Solomon, an eminent San Francisco architect who has been a leader in the movement called New Urbanism, used earlier 20th century bungalow communities as a sort of model – “beautiful streets, common courtyards, neighborhoods, communities, the American town at its noblest, most democratic and most civil.”

“Eichler's streets are the opposite,” Solomon wrote in his book ‘Global City Blues.’ “Period piece publicity photographs depict an entirely private world in which no two buildings reside next to one another, in which there is never a relationship to something older or different. It is a world in which the vanity fair of the street has given way to the carport.”

Of course the period when Joe began his building was very different than today. Then, right after World War II, the challenge was to deliver housing for returning GIs and their growing families, for an expanding middle class.

Land at the edges of cities was plentiful, and Joe was happy to turn the orchards of Santa Clara Valley into the tracts of today’s Silicon Valley.

“Eichler was an aesthetic missionary, but the times were larger than he was,” Solomon wrote.

  Fairmeadow Circles
The street plan of intersecting circles done for the Eichler tract of Fairmeadow in Palo Alto looks great from the air. Some residents have said it can be confusing on the ground.
 

Eugene Kupper, an architect and educator who is a contemporary of Solomon, knows Solomon, and has written about his work, notes that Eichler benefited from the G.I. Bill and other veterans’ benefits that financed housing, from the federal effort to build interstate highways, and from 'white flight' from integrated cities to largely segregated suburbs.

“That made it possible for people to live in Eichler houses,” Kupper said in an interview.

Solomon wrote: “Eichler was a man of his time, arguably a great man of his time, but the time that all that happened in the years right after the war were larger than he was.”

What Joe produced, Solomon writes, was “the hegemony of the private over the public, in an endless landscape of low-density, single-family sprawl, with streets lined with carports and nothing to walk to even if you wanted to.”

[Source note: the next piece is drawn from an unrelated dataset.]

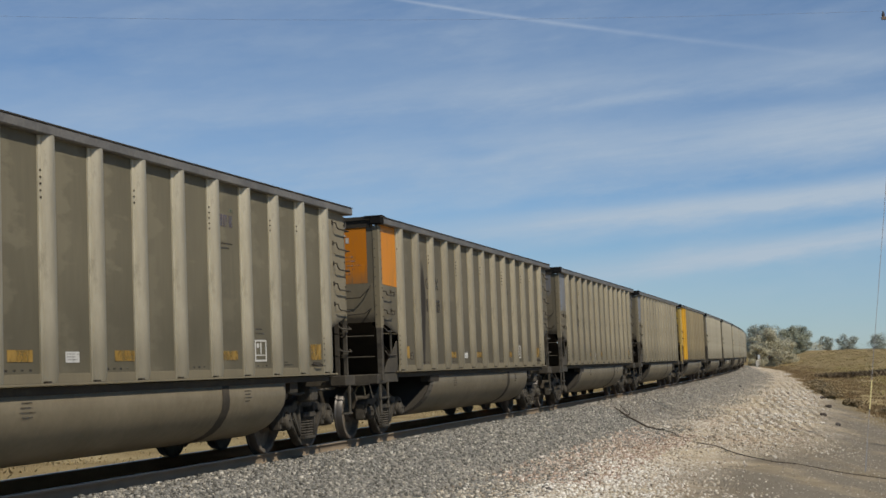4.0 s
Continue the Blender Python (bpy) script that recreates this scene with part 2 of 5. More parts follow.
def cloud_material():
    m = Mat("cirrus")
    t = m.t
    ax = m.axes()
    u = m.math("DIVIDE", ax[0], ax[1])
    v = m.math("MULTIPLY", ax[2], 1 / R_SKY)
    comb = m.node("CombineXYZ")
    # streaks that climb to the right
    m.put(u, comb.inputs[0])
    m.put(m.math("SUBTRACT", v, m.math("MULTIPLY", u, 0.10)), comb.inputs[1])
    src = comb.outputs[0]
    veil = m.noise(1.0, 5, (6, 20, 1), 0.55, (3.1, 0.4, 0), src)
    wisp = m.noise(1.0, 8, (15, 60, 1), 0.66, (1.7, 5.2, 0), src)
    patch = m.noise(1.0, 3, (5, 12, 1), 0.5, (9.3, 2.2, 0), src)

    fibre = m.noise(1.0, 6, (16, 190, 1), 0.62, (0.7, 8.2, 0), src)
    tufts = m.noise(1.0, 9, (36, 110, 1), 0.7, (2.7, 1.2, 0), src)

    def band(u0, v0, slope, width, lo, hi):
        line = m.math("SUBTRACT", v, m.math("ADD", m.math("MULTIPLY", m.math("SUBTRACT", u, u0), slope), v0))
        line = m.math("ADD", line, m.math("MULTIPLY", m.math("SUBTRACT", wisp, 0.5), width * 1.6))
        g = m.math("DIVIDE", line, width)
        g = m.math("POWER", 2.718, m.math("MULTIPLY", m.math("MULTIPLY", g, g), -1.0))
        f = m.math("MULTIPLY", m.math("DIVIDE", m.math("SUBTRACT", u, lo), hi - lo, True), m.math("ADD", 0.55, m.math("MULTIPLY", fibre, 0.9)))
        return m.math("MULTIPLY", g, f)
    a = m.math("ADD", 0.10, m.math("MULTIPLY", m.math("SUBTRACT", veil, 0.36, True), 0.60))
    a = m.math("ADD", a, m.math("MULTIPLY", m.math("MULTIPLY", m.math("SUBTRACT", wisp, 0.44, True), 0.75), patch))
    # two bright banks low on the right, paler streaks above them
    for u0, v0, slope, width, lo, hi, k in (
            (0.104, 0.0548, 0.117, 0.0075, 0.03, 0.15, 0.52), (0.20, 0.0625, 0.117, 0.0050, 0.10, 0.22, 0.22),
            (0.006, 0.0830, 0.078, 0.0085, -0.10, 0.10, 0.40), (0.100, 0.0925, 0.070, 0.0065, 0.05, 0.14, 0.20),
            (0.067, 0.1185, 0.105, 0.0120, -0.05, 0.22, 0.20), (0.20, 0.1480, 0.10, 0.0100, 0.05, 0.30, 0.16),
            (-0.20, 0.1640, 0.055, 0.0130, -0.50, -0.10, 0.22), (-0.10, 0.1300, 0.060, 0.0140, -0.40, 0.00, 0.16), (-0.15, 0.1220, 0.02, 0.0300, -1.0, -0.40, 0.11)):
        a = m.math("ADD", a, m.math("MULTIPLY", band(u0, v0, slope, width, lo, hi), k))
    # clear blue lanes between the banks
    for u0, v0, slope, width, lo, hi, k in ((0.018, 0.0965, 0.088, 0.0055, -0.08, 0.06, 0.15), (0.15, 0.0765, 0.085, 0.0045, 0.03, 0.15, 0.13), (0.10, 0.1570, 0.08, 0.0060, 0.02, 0.12, 0.05)):
        a = m.math("SUBTRACT", a, m.math("MULTIPLY", band(u0, v0, slope, width, lo, hi), k))
    # one short bright wisp and a small blue hole
    for u0, v0, slope, width, reach, k in ((0.125, 0.1715, 0.118, 0.0034, 0.036, 0.24), (0.026, 0.1380, 0.03, 0.0055, 0.030, -0.22), (0.040, 0.1330, 0.25, 0.0045, 0.018, 0.14)):
        du = m.math("DIVIDE", m.math("SUBTRACT", u, u0), reach)
        local = m.math("POWER", 2.718, m.math("MULTIPLY", m.math("MULTIPLY", du, du), -1.0))
        a = m.math("ADD", a, m.math("MULTIPLY", m.math("MULTIPLY", band(u0, v0, slope, width, -2.0, -1.0), local), k))
    a = m.math("ADD", a, m.math("MULTIPLY", m.math("MULTIPLY", m.math("SUBTRACT", tufts, 0.49, True), 0.45), m.math("MULTIPLY", m.math("SUBTRACT", patch, 0.3, True), 2.0)))
    low = m.math("SUBTRACT", 1.0, m.math("MULTIPLY", m.math("SUBTRACT", v, 0.01), 14.0), True)
    a = m.math("ADD", a, m.math("MULTIPLY", low, 0.02))
    a = m.math("MINIMUM", m.math("MAXIMUM", a, 0.0), 0.85)
    em = m.node("Emission")
    em.inputs[0].default_value = (0.715, 0.842, 0.98, 1)
    em.inputs[1].default_value = 0.62
    tr = m.node("BsdfTransparent")
    mx = m.node("MixShader")
    m.put(a, mx.inputs[0]).put(tr.outputs[0], mx.inputs[1]).put(em.outputs[0], mx.inputs[2])
    m.put(mx.outputs[0], t.nodes["Material Output"].inputs[0])
    return m.m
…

The New Urbanists decry suburban sprawl and argue instead for infill within cities.

“The Congress for the New Urbanism views disinvestment in central cities, the spread of placeless sprawl,” the congress’s charter reads, “increasing separation by race and income, environmental deterioration, loss of agricultural lands and wilderness, and the erosion of society’s built heritage as one interrelated community-building challenge.”

In recent years, attention has also been drawn to the evils of single-family zoning, which some see as a form of de facto racial segregation. By requiring good-sized lots and single-family homes for an entire neighborhood, people with lower incomes – including some Black people and other minorities – could not buy.

Channing Park
Channing Park, an early Eichler neighborhood from 1951 in Palo Alto, was one of the tracts that won Eichler a grand prize that year. But prizewinners from the mid-20th century can seem like losers today to critics who praise density over sprawl.

So while Joe Eichler won fame for being willing to sell to Black and Asian people when other builders would not, it didn’t make much difference, some people today would say, because few lower-income minorities could afford to buy.

Interestingly, Eichler did incorporate higher-density housing into several of his subdivisions, including Greenmeadow in Palo Alto, which has two townhouse complexes alongside the larger tract of single-family homes.

And in other cases, as plans for un-built developments show, Joe had intended to build more multi-family housing alongside some other subdivisions. It is not clear why more of this didn’t happen.

In the coming years, due to state laws intended to end or at least weaken single-family zoning ordinances, many neighborhoods, perhaps including Eichlers, may see the arrival of denser housing types, accessory dwelling units, perhaps even four-plexes.

Rather than theorizing about the sins of the suburbs, lawmakers and planners will attempt to alleviate them.